FBI reporting backs up the severity: crypto investment fraud losses reported to the Internet Crime Complaint Center jumped 53%, rising to $3.96 billion in 2023. That concentration of funds makes centralized platforms an efficient target for organized financial crime syndicates.
The Most Common Failure Point Is the User-Platform Boundary
The path of least resistance for modern cybercriminals targets the space between you and the service interface. Threat actors regularly deploy fake login pages, impersonate search ads, use session hijacking techniques, and intercept multi-factor authentication. Recent reports illustrate the scale: while decentralized protocols face massive surges in malicious clone sites, centralized platforms experience identical traffic-redirection vectors. In response, BitMart shared security updates addressing phishing, SIM-swap scams, and account takeovers.
The Core Vulnerabilities You Need to Understand
Phishing Is More Sophisticated Than Most Security Banners Suggest
Modern scammers use cloned domains, abuse paid search placements, and fake customer support interactions to slip past initial security layers. Phishing campaigns using sponsored Google search advertisements—such as the drainage networks that cloned Uniswap’s interface—recently resulted in over $400,000 in losses. These tactics work because they compromise you before the exchange’s internal monitoring systems can react.
SIM Swaps Still Undermine SMS-Based Recovery
Account takeover incidents often involve compromising your mobile telecom provider rather than hacking the exchange directly. Attackers can hijack port numbers or gain control of a victim’s text messages, rendering SMS-based two-factor authentication useless. Real-world cases from fintech and banking sectors confirm how quickly this plays out—SIM-swap fraudsters have siphoned significant sums from mobile money accounts.
Support Delays and Withdrawal Controls Matter as Much as Login Security
Evaluating platform safety means looking beyond marketing claims and examining the friction points encountered in outbound transactions. Advanced security is only useful if it halts malicious actions before funds reach unrecoverable blockchain addresses. Exchange-side controls that can materially reduce losses include:
- App-based or hardware-key multi-factor authentication (e.g., YubiKey or Google Authenticator) instead of SMS
- Withdrawal address whitelisting combined with mandatory cooling-off periods for new destinations
- Real-time device and behavioral anomaly detection that pauses irregular activity
- High-friction account recovery procedures for large-balance and high-risk profiles
User Error vs. Systemic Platform Failure
What Usually Counts as User-Side Compromise
Voluntarily entering credentials on a disguised fake website almost always constitutes a user-side security compromise. So does reusing identical passwords across multiple services. However, acknowledging a user-side error at the login stage doesn’t automatically absolve a platform of all subsequent responsibility. If an exchange maintains weak account recovery flows, an initial mistake can compound into a much larger loss.

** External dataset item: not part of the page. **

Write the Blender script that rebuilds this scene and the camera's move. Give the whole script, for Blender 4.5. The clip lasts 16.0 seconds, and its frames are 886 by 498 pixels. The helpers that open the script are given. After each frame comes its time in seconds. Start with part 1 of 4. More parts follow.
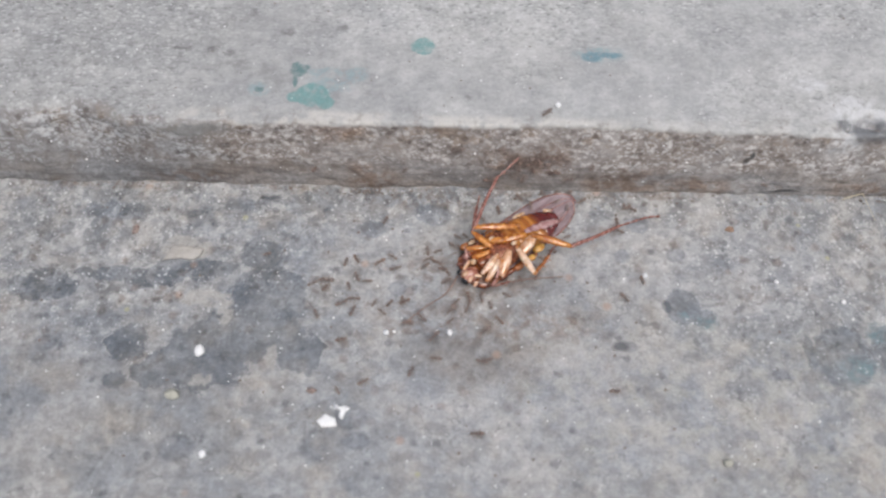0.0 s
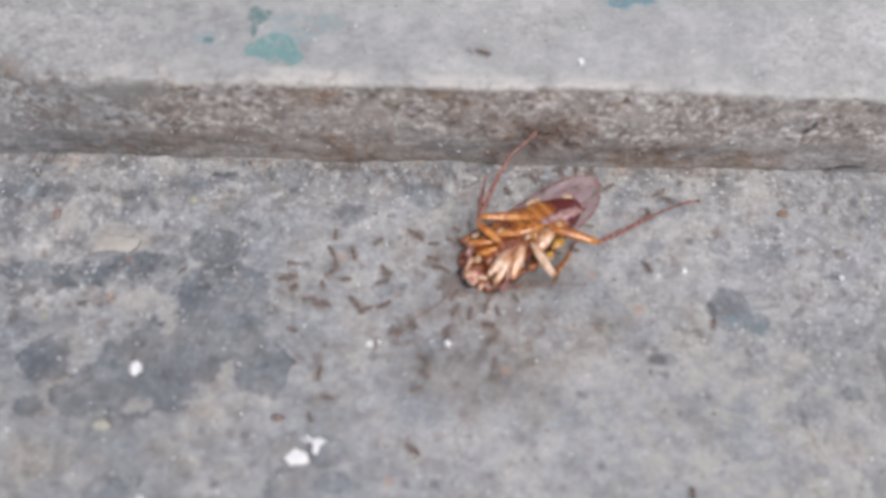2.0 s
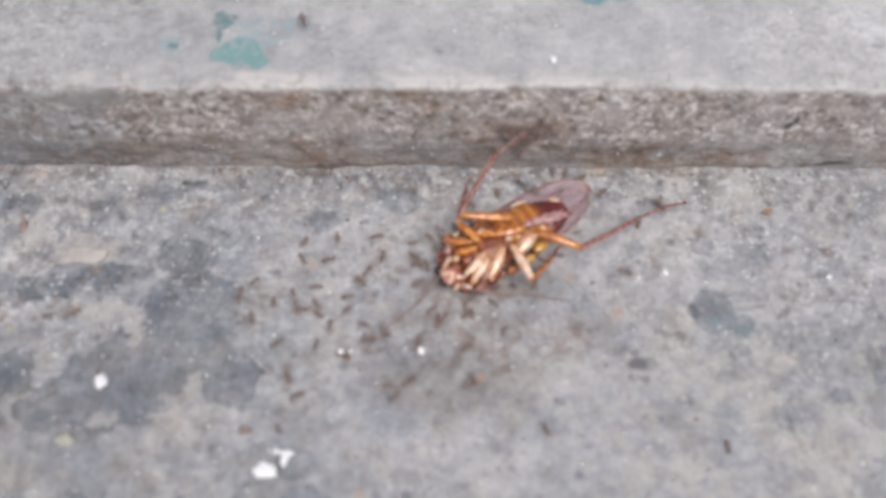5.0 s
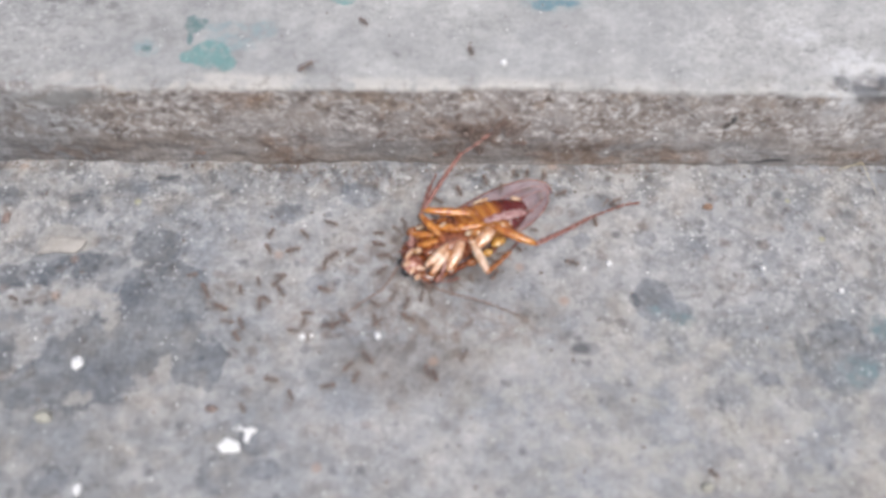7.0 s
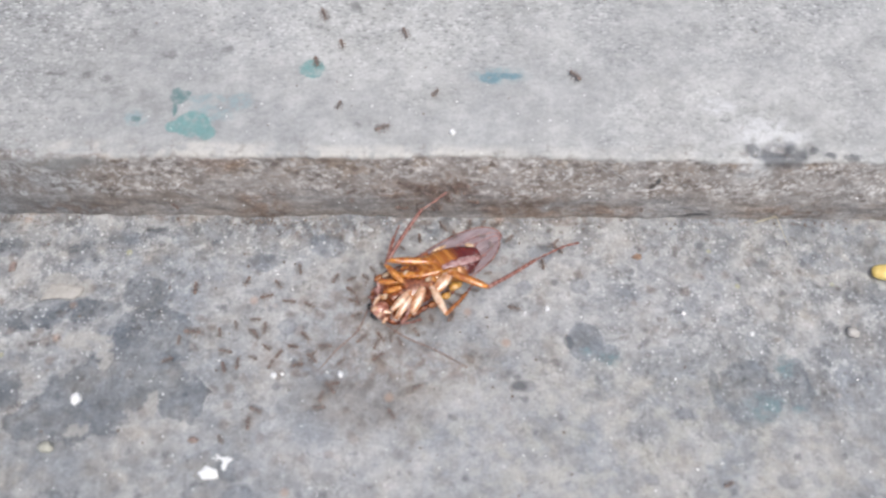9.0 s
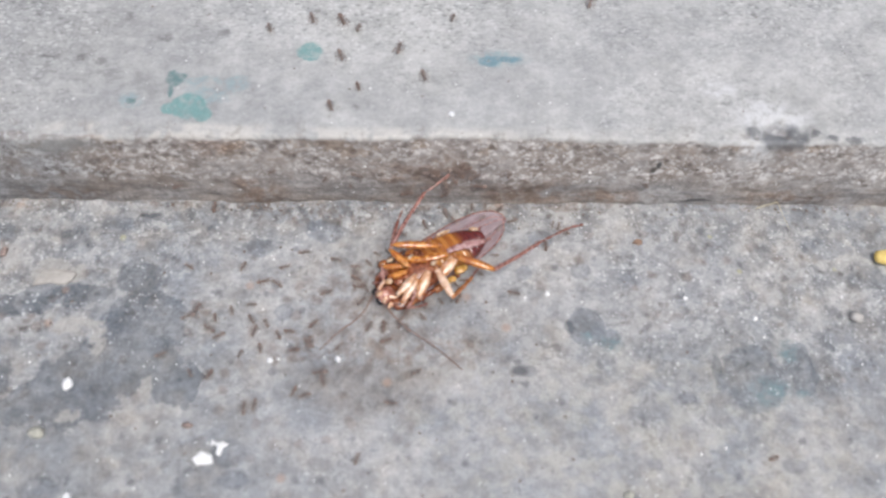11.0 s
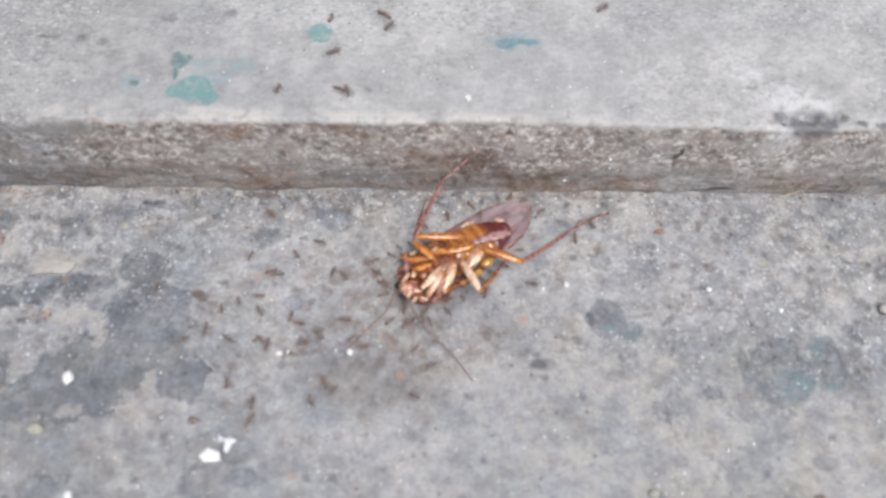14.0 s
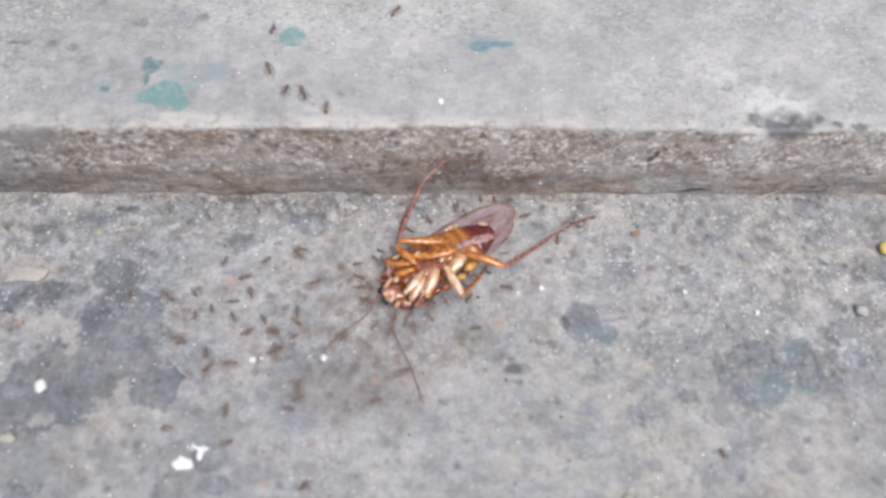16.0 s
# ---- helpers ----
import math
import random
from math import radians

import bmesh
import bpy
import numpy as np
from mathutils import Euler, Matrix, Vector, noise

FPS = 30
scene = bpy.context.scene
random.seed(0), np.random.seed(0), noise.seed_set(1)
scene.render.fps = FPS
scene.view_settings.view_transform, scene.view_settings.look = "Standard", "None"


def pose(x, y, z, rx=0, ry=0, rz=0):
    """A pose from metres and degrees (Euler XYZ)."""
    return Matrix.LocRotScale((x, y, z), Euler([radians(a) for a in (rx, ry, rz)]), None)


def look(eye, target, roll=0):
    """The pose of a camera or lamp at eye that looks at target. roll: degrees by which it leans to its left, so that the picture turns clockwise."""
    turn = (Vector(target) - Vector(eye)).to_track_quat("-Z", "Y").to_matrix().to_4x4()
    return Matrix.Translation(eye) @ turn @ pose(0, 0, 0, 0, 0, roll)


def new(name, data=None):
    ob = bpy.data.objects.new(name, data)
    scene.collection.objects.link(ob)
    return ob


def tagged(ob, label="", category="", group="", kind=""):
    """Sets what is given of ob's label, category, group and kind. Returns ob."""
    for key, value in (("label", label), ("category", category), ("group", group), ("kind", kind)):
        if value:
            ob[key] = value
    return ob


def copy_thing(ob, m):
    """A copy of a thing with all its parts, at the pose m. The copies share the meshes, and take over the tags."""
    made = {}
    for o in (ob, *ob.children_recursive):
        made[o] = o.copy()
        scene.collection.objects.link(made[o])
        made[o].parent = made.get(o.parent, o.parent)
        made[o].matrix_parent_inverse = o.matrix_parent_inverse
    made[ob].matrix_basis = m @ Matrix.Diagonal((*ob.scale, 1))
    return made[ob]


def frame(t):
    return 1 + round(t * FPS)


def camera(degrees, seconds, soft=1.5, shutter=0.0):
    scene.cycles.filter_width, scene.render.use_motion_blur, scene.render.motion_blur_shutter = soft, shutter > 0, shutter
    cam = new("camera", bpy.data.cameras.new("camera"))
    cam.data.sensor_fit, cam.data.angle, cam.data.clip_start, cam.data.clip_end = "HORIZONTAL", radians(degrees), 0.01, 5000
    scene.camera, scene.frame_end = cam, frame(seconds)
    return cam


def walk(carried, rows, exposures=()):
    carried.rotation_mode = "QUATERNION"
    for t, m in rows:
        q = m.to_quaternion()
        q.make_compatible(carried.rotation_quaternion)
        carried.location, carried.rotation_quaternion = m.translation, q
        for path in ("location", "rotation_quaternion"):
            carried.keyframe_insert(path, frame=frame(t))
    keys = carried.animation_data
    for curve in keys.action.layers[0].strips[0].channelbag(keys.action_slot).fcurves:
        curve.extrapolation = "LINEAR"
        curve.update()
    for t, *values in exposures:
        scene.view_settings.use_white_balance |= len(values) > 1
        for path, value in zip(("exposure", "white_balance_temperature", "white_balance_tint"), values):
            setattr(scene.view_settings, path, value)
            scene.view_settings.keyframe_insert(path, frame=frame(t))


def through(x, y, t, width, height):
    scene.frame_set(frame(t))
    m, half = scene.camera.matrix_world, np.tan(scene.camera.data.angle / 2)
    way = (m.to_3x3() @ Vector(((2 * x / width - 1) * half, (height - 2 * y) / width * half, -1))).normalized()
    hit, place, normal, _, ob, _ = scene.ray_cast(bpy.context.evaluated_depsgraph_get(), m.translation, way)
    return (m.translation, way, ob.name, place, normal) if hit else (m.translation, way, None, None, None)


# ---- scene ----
cam = camera(50.0, 16.0, soft=2.4)
# the lens stays focused at one distance, so the closer stretch is softer
cam.data.dof.use_dof = True
cam.data.dof.focus_distance, cam.data.dof.aperture_fstop = 0.241, 11.5
PATH = [
    (0, (-0.00444, -0.13287, 0.19994), (-0.00666, -0.00808, -0.01668), 0.32),
    (0.5, (-0.00558, -0.13141, 0.20160), (-0.00632, -0.00920, -0.01649), 1.04),
    (1, (-0.00644, -0.13018, 0.19900), (-0.00717, -0.00718, -0.01865), 0.85),
    (1.5, (-0.00669, -0.11962, 0.17442), (-0.00349, 0.00144, -0.04430), 2.34),
    (2, (-0.01065, -0.10654, 0.16634), (-0.00373, 0.00877, -0.05537), 4.15),
    (2.5, (-0.00766, -0.10162, 0.16160), (0.00083, 0.01394, -0.05992), 4.34),
    (3, (-0.00393, -0.10029, 0.16242), (0.00308, 0.01711, -0.05819), 3.07),
    (5.5, (-0.00212, -0.10738, 0.16093), (0.00023, 0.01228, -0.05856), 1.08),
    (6, (-0.00447, -0.10512, 0.16087), (0.00006, 0.01027, -0.06086), 2.15),
    (6.5, (0.00061, -0.10530, 0.15852), (0.00516, 0.00922, -0.06366), 1.91),
    (7, (0.00646, -0.11256, 0.17108), (0.00877, 0.00564, -0.04920), 1.26),
    (7.5, (0.01541, -0.11143, 0.19853), (0.01795, 0.00504, -0.02267), 1.54),
    (8, (0.01760, -0.10876, 0.19711), (0.01638, 0.00572, -0.02514), -0.48),
    (8.5, (0.01227, -0.11280, 0.20053), (0.01407, 0.00347, -0.02078), 1.24),
    (9, (0.01648, -0.11270, 0.19881), (0.01833, 0.00325, -0.02266), 1.11),
    (11.5, (0.01319, -0.11933, 0.19105), (0.01784, 0.00221, -0.02737), 2.17),
    (12, (0.01139, -0.11804, 0.19004), (0.01631, 0.00361, -0.02831), 2.11),
    (12.5, (0.01146, -0.11684, 0.19192), (0.01654, 0.00331, -0.02726), 2.25),
    (13, (0.01182, -0.11882, 0.19094), (0.01772, 0.00322, -0.02717), 2.82),
    (13.5, (0.01069, -0.11780, 0.18634), (0.01588, 0.00352, -0.03219), 2.57),
    (14, (0.00980, -0.11658, 0.18455), (0.01615, 0.00369, -0.03453), 3.06),
    (14.5, (0.01177, -0.11644, 0.18555), (0.01818, 0.00340, -0.03377), 3.00),
    (15, (0.01156, -0.11687, 0.18635), (0.01775, 0.00427, -0.03225), 2.73),
    (15.5, (0.01416, -0.11610, 0.18439), (0.02015, 0.00469, -0.03441), 2.50),
    (16, (0.01520, -0.11363, 0.18537), (0.02174, 0.00446, -0.03488), 2.75),
]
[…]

What May Point to a Platform-Side Failure
When unauthorized transactions proceed despite obvious geographic anomalies or impossible travel patterns, attention shifts to exchange-side control deficiencies. Inadequate detection of device swaps, delayed account-freeze responses, and poorly designed recovery workflows can indicate systemic failures. Legal analysis shows that UK High Court crypto claims involving alleged fraud, hacks, or missing assets account for more than 51% of identified crypto-related cases.
How Regulation Views Customer Protection on Centralized Exchanges
Crypto users don’t receive the same protections as traditional bank depositors. While anti-money laundering and cybersecurity requirements have tightened globally, these rules don’t automatically guarantee reimbursement after an unauthorized transfer. State-level frameworks like New York’s BitLicense—which requires consumer disclosures, cybersecurity programs, and custody controls—often serve as a benchmark for evaluating whether an exchange’s protective controls were reasonable.
What You Should Know About Platform Liability After Unauthorized Transfers
Liability usually turns on facts, not headlines. Courts examine whether the exchange’s authentication methods, warning systems, and post-breach response times were reasonable. Threat severity continues to climb: Chainalysis reported that stolen crypto funds rose 21% year over year to $2.2 billion in 2024. Victims should prioritize immediate digital evidence preservation—login alerts, IP data, multi-factor authentication change logs, support ticket timestamps, blockchain transaction hashes, and telecom records.
A Smarter Risk Model for Keeping Assets on Exchange
Centralized exchanges provide real utility for trade execution and deep liquidity but rarely offer ideal storage for large, long-term holdings. Active trading balances should remain separate from primary long-term holdings. Using self-custody cold storage (hardware wallet) for assets not actively deployed can significantly reduce your threat surface. For significant accounts, use hardware security keys, maintain a separate dedicated email address, and avoid SMS-based recovery. Regularly review active session histories and configure strict withdrawal whitelists.
Global threats reinforce the need for vigilance: North Korean hackers stole $1.34 billion across 47 incidents in 2024. Aligning your protective design with your portfolio value helps ensure that convenience doesn’t jeopardize long-term financial security.
The bottom line: Security claims are only as reliable as the controls that successfully stop a live account takeover attempt. Adopt risk-segmentation strategies, decide which assets remain on-platform, and prepare evidence-preservation plans before you need them.